__Problem to solve__
Note each line where "random" appears, and copy it.

__Listed records__
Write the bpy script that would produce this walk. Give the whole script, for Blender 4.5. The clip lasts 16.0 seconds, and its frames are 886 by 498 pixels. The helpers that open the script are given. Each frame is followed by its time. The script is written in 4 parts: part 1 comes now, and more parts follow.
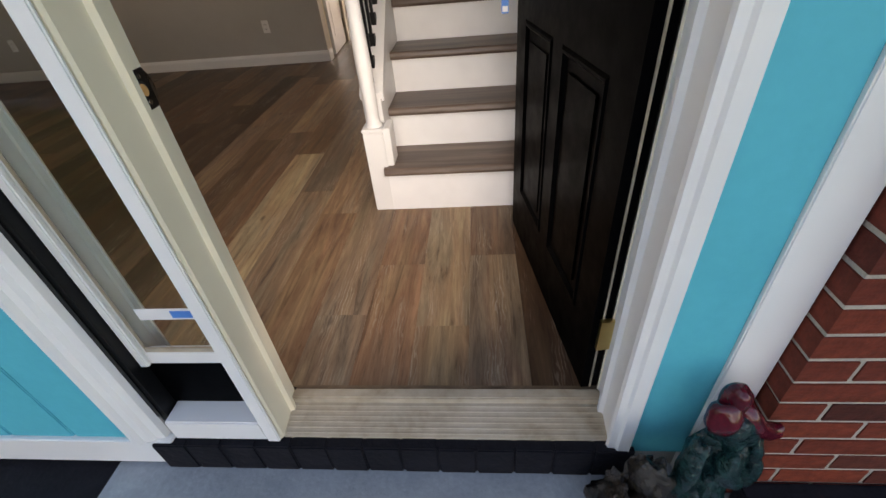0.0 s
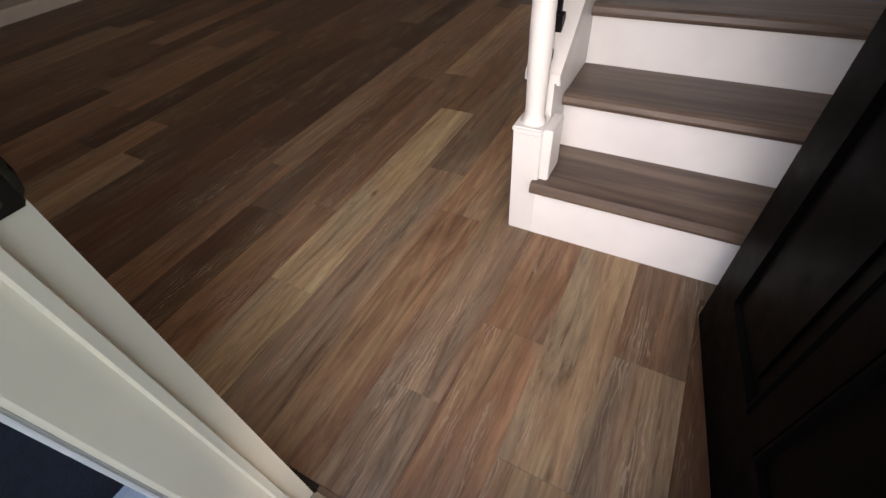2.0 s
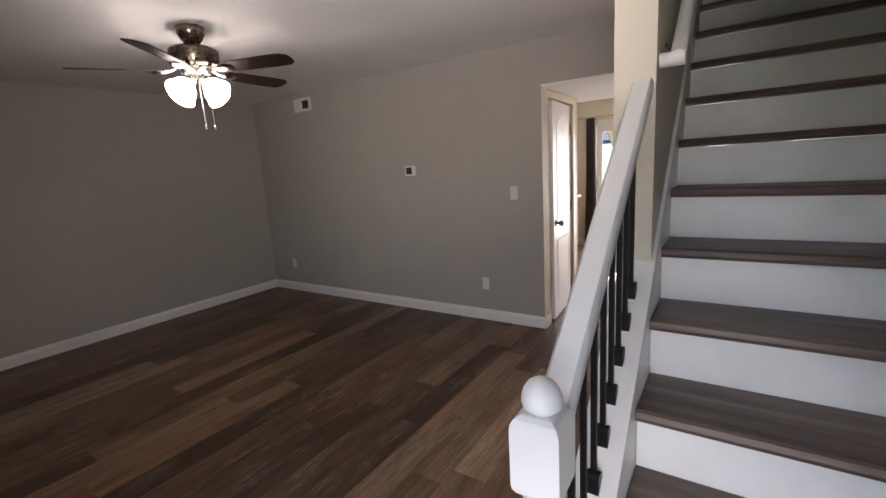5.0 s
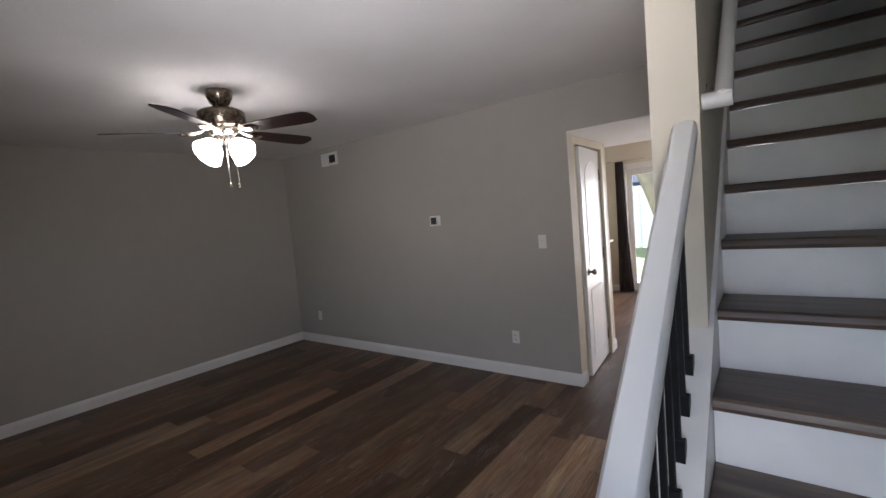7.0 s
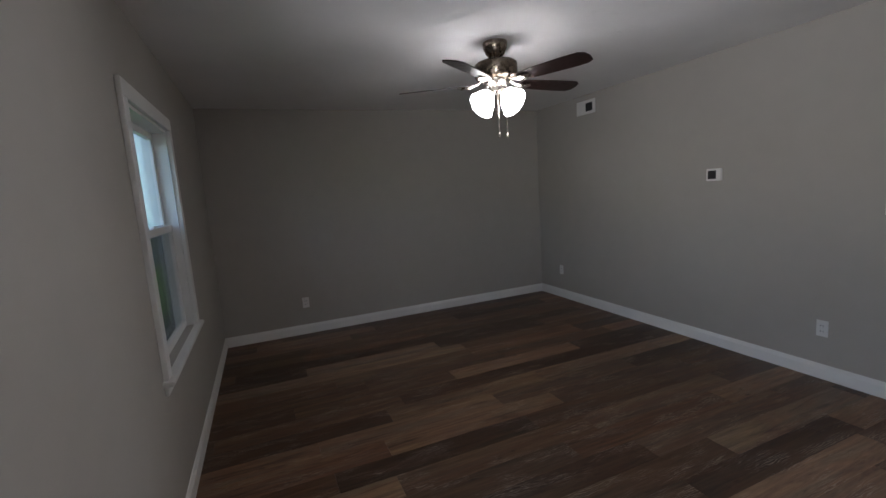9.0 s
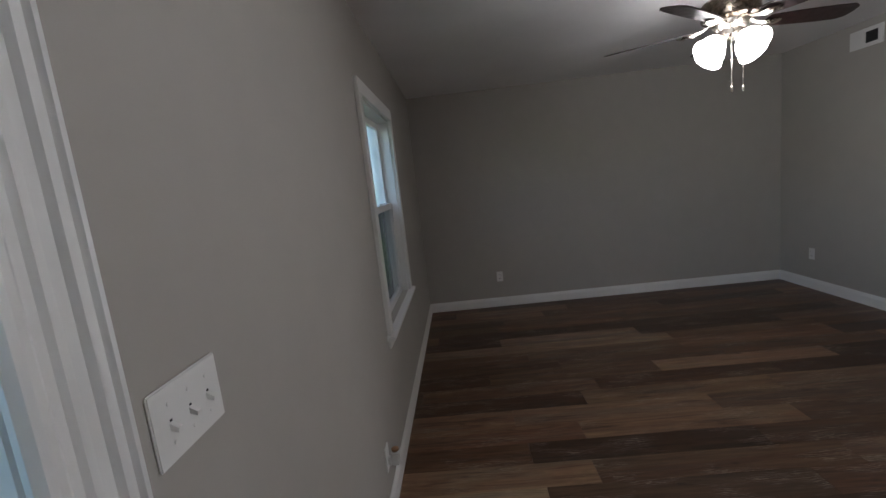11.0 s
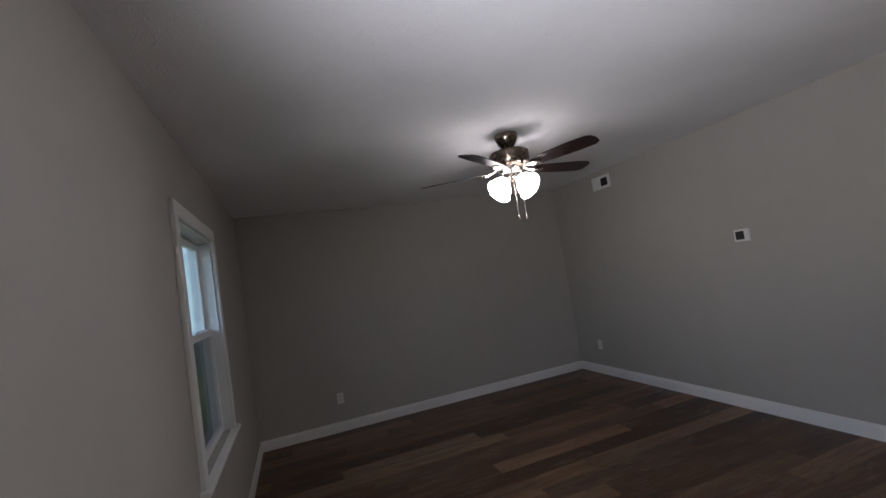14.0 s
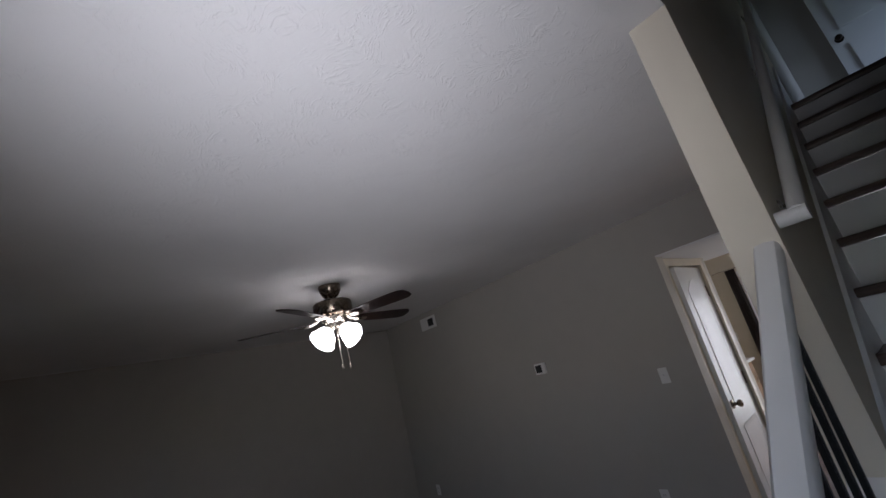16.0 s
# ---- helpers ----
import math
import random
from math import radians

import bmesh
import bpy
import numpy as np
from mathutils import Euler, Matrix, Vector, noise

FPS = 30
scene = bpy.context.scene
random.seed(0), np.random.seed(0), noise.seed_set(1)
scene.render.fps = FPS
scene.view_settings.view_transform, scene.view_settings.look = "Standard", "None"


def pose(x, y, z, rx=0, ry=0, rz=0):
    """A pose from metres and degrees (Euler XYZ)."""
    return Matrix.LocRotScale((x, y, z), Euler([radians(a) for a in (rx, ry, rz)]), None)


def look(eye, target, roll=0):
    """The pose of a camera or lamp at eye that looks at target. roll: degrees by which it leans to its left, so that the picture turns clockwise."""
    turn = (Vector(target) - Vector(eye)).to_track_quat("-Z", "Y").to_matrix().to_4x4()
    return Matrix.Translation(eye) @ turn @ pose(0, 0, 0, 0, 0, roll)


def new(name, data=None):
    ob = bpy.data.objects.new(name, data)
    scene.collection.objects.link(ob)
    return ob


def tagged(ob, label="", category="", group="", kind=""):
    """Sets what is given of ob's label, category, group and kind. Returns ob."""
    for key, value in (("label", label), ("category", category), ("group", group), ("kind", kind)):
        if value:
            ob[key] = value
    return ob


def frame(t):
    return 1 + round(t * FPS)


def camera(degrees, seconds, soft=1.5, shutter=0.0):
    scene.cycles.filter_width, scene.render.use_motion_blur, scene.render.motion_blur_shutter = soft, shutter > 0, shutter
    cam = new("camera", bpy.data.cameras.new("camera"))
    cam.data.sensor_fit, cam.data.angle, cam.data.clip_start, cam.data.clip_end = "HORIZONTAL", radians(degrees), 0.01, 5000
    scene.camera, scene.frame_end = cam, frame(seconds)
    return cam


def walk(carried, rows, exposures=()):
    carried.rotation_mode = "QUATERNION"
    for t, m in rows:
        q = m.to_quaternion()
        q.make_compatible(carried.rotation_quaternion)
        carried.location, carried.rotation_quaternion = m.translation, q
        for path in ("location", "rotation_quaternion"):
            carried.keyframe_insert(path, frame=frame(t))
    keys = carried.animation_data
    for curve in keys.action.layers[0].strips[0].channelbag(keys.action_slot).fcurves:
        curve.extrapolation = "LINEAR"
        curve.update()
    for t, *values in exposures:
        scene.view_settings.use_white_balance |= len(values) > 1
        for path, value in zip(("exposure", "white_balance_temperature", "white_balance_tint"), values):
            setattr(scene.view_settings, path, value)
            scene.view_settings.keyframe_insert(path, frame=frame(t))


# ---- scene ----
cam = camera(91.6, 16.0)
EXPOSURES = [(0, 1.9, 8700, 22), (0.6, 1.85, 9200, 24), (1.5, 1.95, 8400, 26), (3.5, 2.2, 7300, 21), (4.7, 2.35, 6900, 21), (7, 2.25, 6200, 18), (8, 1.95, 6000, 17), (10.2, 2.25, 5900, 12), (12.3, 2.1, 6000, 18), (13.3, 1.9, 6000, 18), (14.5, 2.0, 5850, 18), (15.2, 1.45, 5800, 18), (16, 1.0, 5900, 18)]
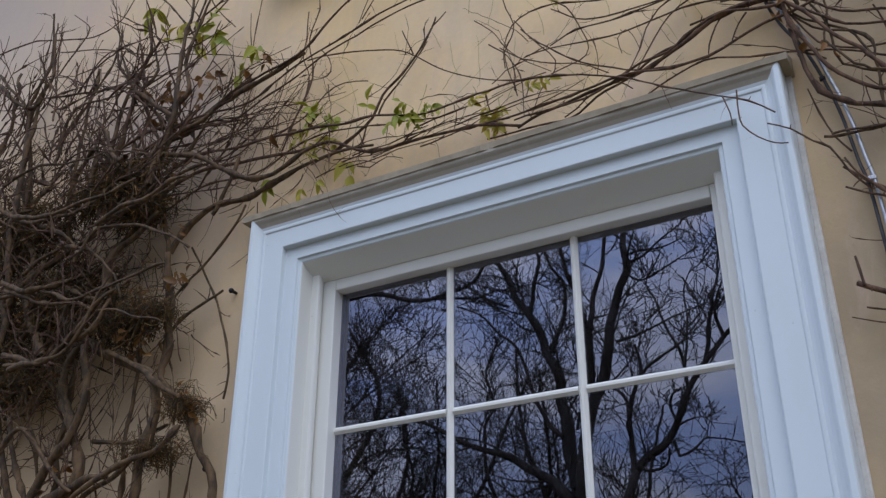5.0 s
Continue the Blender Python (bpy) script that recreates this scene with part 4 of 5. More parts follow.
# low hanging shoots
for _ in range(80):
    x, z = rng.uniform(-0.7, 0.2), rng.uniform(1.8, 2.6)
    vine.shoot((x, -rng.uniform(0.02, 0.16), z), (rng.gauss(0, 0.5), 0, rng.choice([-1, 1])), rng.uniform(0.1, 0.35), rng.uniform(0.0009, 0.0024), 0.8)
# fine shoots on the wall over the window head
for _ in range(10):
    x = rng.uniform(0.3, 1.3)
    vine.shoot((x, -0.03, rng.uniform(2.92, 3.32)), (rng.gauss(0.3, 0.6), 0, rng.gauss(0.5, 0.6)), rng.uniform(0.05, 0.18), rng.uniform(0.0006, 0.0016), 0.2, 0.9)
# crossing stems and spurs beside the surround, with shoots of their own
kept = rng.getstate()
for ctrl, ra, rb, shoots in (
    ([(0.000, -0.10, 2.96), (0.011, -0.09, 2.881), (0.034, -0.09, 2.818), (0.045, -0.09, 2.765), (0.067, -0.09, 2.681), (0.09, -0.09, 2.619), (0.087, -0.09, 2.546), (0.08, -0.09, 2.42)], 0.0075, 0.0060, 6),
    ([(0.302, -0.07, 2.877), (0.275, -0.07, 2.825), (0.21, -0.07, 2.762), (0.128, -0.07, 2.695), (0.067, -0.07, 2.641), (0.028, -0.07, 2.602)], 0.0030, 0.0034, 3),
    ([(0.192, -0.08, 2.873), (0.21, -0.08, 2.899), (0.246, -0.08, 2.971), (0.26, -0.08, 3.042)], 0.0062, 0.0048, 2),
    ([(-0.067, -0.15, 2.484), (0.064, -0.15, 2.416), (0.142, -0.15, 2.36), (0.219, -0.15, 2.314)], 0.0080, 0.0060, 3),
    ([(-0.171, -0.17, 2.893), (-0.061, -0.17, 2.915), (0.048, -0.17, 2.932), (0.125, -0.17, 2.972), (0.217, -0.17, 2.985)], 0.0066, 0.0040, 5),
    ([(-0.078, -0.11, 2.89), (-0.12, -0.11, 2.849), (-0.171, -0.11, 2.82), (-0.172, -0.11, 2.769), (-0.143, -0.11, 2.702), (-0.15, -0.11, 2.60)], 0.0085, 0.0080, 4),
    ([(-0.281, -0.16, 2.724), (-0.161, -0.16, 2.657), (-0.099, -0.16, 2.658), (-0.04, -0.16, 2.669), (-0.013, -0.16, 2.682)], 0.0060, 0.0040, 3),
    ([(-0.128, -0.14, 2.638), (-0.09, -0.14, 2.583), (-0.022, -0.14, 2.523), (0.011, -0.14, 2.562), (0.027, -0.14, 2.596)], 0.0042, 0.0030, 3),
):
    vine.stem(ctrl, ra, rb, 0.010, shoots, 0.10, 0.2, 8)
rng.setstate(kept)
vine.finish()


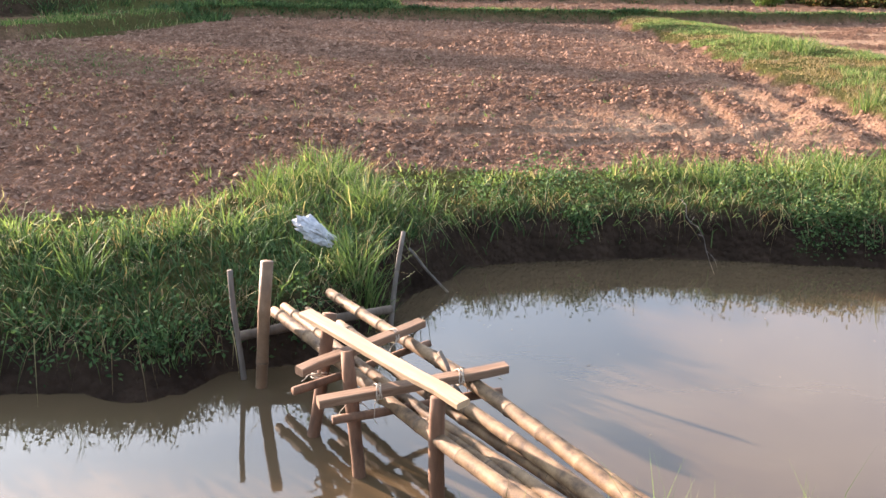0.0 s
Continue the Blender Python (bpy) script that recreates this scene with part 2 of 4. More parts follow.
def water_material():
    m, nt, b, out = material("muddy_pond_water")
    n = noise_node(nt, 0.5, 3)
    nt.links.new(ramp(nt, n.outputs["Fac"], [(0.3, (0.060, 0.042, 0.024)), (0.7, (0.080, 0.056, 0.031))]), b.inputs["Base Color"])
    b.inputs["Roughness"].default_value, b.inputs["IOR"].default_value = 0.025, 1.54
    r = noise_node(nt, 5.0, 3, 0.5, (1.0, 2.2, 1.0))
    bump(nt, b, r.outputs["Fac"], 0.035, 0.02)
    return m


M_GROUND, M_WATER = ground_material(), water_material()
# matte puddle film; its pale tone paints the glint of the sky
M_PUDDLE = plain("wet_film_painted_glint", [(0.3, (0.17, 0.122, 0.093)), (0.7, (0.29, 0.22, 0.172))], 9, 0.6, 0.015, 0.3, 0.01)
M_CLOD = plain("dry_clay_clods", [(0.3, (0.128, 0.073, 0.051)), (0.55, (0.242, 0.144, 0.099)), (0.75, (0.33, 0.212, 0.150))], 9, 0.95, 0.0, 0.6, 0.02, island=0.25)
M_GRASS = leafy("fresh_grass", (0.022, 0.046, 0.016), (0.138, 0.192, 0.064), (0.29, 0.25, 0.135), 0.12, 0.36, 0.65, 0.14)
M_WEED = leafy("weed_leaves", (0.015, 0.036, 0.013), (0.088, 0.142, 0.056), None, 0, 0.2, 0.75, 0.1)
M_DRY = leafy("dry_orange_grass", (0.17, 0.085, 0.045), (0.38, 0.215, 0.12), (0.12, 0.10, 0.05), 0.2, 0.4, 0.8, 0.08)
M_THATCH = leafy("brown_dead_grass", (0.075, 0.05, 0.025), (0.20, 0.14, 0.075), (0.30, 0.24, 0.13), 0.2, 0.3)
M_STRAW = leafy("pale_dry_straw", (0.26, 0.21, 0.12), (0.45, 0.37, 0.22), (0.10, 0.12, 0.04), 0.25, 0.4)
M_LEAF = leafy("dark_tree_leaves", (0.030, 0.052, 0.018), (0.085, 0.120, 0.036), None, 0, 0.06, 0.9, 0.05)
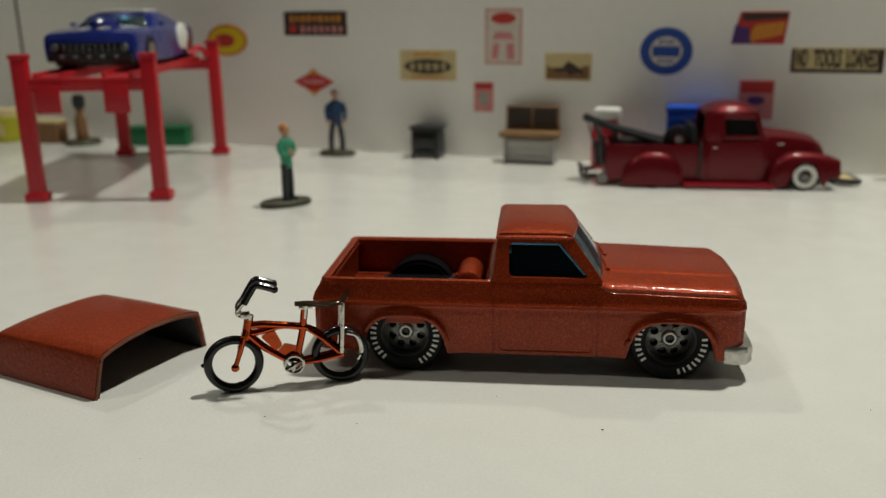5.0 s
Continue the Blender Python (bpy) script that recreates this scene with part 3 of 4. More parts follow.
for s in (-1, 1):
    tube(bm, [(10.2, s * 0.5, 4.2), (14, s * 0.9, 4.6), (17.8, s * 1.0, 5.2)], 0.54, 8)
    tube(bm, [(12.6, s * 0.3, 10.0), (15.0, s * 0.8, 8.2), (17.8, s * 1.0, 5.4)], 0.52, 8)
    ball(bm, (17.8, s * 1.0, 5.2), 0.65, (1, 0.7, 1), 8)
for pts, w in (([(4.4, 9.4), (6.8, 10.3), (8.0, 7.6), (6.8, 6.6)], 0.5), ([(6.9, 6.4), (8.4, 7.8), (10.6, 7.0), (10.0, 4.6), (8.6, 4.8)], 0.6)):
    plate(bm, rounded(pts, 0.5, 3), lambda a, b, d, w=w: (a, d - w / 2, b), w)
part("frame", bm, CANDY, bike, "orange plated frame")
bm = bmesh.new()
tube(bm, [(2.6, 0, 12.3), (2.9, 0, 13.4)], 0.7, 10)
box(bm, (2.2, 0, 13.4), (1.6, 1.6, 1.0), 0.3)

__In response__
import random
random.seed(0), np.random.seed(0), noise.seed_set(1)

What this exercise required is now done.